Scaling up the production of sugars from agricultural biomass by ultrafast hydrolysis in supercritical water

• Published in: The Journal of supercritical fluids Vol. 143; pp. 242 - 250
• Main Authors: Martínez, Celia M., Adamovic, Tijana, Cantero, Danilo A., Cocero, M.J.
• Format: Journal Article
• Language: English
• Published: Elsevier B.V 01.01.2019
• Subjects: Biorefinery; Continuous process; Mass transfer; Pilot plant scale; Sugar beet pulp; Wheat bran; Continuous process; Sugar beet pulp; Biorefinery; Mass transfer; Pilot plant scale; Wheat bran
• ISSN: 0896-8446; 1872-8162
• DOI: 10.1016/j.supflu.2018.08.017

[Display omitted] •The FASTSUGARS process was scaled up from laboratory to pilot plant scale.•Ultrafast reactor allowed selective recovery of sugars using SCW as reaction medium.•Sugar beet pulp (SBP) & wheat bran (WB) were hydrolyzed to validate the scaling up.•Particle size acted as a mass transfer resistance, slowing down biomass conversion.•Lower conversion produced lower degradation and therefore selectivity was improved.
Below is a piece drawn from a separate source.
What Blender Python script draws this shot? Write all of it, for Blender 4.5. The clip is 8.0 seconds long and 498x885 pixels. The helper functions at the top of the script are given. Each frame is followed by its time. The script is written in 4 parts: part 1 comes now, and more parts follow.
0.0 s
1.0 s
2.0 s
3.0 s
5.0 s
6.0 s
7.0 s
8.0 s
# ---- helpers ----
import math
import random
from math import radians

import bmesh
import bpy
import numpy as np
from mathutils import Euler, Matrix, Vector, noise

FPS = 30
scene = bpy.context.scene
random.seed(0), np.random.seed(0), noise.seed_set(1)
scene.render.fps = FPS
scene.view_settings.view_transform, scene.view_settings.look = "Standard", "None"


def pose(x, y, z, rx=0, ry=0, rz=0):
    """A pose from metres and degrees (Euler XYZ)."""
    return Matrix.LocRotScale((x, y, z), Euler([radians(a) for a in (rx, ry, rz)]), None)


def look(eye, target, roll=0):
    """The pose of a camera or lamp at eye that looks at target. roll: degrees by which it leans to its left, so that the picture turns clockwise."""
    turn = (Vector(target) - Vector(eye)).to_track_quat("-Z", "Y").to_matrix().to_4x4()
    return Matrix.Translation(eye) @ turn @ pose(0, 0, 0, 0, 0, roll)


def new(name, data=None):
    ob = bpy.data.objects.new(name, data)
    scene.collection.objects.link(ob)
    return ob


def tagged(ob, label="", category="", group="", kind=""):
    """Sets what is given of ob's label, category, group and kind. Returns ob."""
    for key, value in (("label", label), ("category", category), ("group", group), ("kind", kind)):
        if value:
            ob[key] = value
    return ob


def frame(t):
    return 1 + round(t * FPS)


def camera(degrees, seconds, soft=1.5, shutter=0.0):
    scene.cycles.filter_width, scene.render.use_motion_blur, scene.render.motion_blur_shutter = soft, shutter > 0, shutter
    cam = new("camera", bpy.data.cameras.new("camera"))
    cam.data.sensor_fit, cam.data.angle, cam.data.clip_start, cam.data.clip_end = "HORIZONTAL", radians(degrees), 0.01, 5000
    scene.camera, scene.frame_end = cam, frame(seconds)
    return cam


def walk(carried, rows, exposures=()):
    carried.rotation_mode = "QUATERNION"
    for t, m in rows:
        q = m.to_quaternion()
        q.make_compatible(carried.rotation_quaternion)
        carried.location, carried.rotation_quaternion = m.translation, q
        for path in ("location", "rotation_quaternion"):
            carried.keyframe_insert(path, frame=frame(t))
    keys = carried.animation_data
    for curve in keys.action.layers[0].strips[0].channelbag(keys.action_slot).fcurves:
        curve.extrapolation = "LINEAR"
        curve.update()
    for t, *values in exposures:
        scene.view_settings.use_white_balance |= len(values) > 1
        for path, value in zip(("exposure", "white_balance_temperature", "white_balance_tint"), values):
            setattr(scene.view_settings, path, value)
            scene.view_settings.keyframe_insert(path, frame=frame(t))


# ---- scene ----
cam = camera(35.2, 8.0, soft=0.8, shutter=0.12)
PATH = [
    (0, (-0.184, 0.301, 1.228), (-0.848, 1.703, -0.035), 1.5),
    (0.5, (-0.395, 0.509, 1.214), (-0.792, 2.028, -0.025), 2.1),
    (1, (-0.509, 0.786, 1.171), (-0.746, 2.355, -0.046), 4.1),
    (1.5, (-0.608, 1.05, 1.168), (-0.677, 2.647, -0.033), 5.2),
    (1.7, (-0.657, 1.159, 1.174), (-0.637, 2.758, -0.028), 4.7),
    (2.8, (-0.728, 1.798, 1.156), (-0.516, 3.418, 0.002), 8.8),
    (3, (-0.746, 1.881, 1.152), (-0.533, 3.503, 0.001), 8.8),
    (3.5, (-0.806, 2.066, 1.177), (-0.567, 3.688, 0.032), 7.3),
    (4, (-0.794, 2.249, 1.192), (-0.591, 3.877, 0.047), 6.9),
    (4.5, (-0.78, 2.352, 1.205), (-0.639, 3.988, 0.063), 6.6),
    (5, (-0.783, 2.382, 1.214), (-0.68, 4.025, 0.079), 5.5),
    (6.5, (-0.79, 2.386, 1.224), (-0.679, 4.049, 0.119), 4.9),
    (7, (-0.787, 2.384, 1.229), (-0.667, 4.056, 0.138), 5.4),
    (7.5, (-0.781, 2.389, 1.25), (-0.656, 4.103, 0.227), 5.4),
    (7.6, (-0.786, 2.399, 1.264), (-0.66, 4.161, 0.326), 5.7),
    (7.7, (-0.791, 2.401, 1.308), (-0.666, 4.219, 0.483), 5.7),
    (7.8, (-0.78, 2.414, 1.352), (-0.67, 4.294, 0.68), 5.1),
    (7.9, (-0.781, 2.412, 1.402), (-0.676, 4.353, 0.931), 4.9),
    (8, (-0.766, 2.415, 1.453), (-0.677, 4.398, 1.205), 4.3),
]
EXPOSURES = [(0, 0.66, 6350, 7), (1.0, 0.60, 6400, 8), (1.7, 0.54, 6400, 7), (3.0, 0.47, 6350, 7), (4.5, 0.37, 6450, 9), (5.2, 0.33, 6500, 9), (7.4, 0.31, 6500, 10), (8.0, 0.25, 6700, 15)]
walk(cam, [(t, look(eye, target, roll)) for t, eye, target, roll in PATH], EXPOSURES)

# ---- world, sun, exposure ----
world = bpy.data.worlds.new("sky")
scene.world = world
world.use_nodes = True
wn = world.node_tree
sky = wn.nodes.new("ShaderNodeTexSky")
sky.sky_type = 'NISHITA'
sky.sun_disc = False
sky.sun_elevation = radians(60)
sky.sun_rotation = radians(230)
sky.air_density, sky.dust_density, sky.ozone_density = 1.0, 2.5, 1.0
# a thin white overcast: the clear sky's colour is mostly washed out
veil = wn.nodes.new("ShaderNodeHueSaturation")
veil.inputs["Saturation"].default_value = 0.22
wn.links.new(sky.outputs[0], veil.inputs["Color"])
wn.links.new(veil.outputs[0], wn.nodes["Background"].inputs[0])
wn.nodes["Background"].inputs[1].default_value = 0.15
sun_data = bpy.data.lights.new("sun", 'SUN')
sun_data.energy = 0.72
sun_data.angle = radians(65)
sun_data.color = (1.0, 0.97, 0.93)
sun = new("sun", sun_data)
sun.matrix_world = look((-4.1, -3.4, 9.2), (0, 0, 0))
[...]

The FASTSUGARS process for sugars’ recovery from agricultural biomass was scaled up from laboratory to pilot plant scale. System performance was evaluated by comparing the results obtained from sugar beet pulp and wheat bran in laboratory and pilot plants. Similar trends were found for each biomass in both plant: as reaction time increased, selectivity to sugars decreased and conversion and degradation rate increased. Then, to bring the FASTSUGARS process closer to industrial applications, the particle size of the biomass was increased in the pilot plant. It was found that the particle size acted as a mass transfer resistance, slowing down the hydrolysis of biomass, providing lower conversion and therefore reducing sugars’ degradation (degradation yield was lower than 15% in the pilot plant). In that way, higher selectivity to sugars was obtained, reaching values around 90% for both sugar beet pulp and wheat bran in the pilot plant.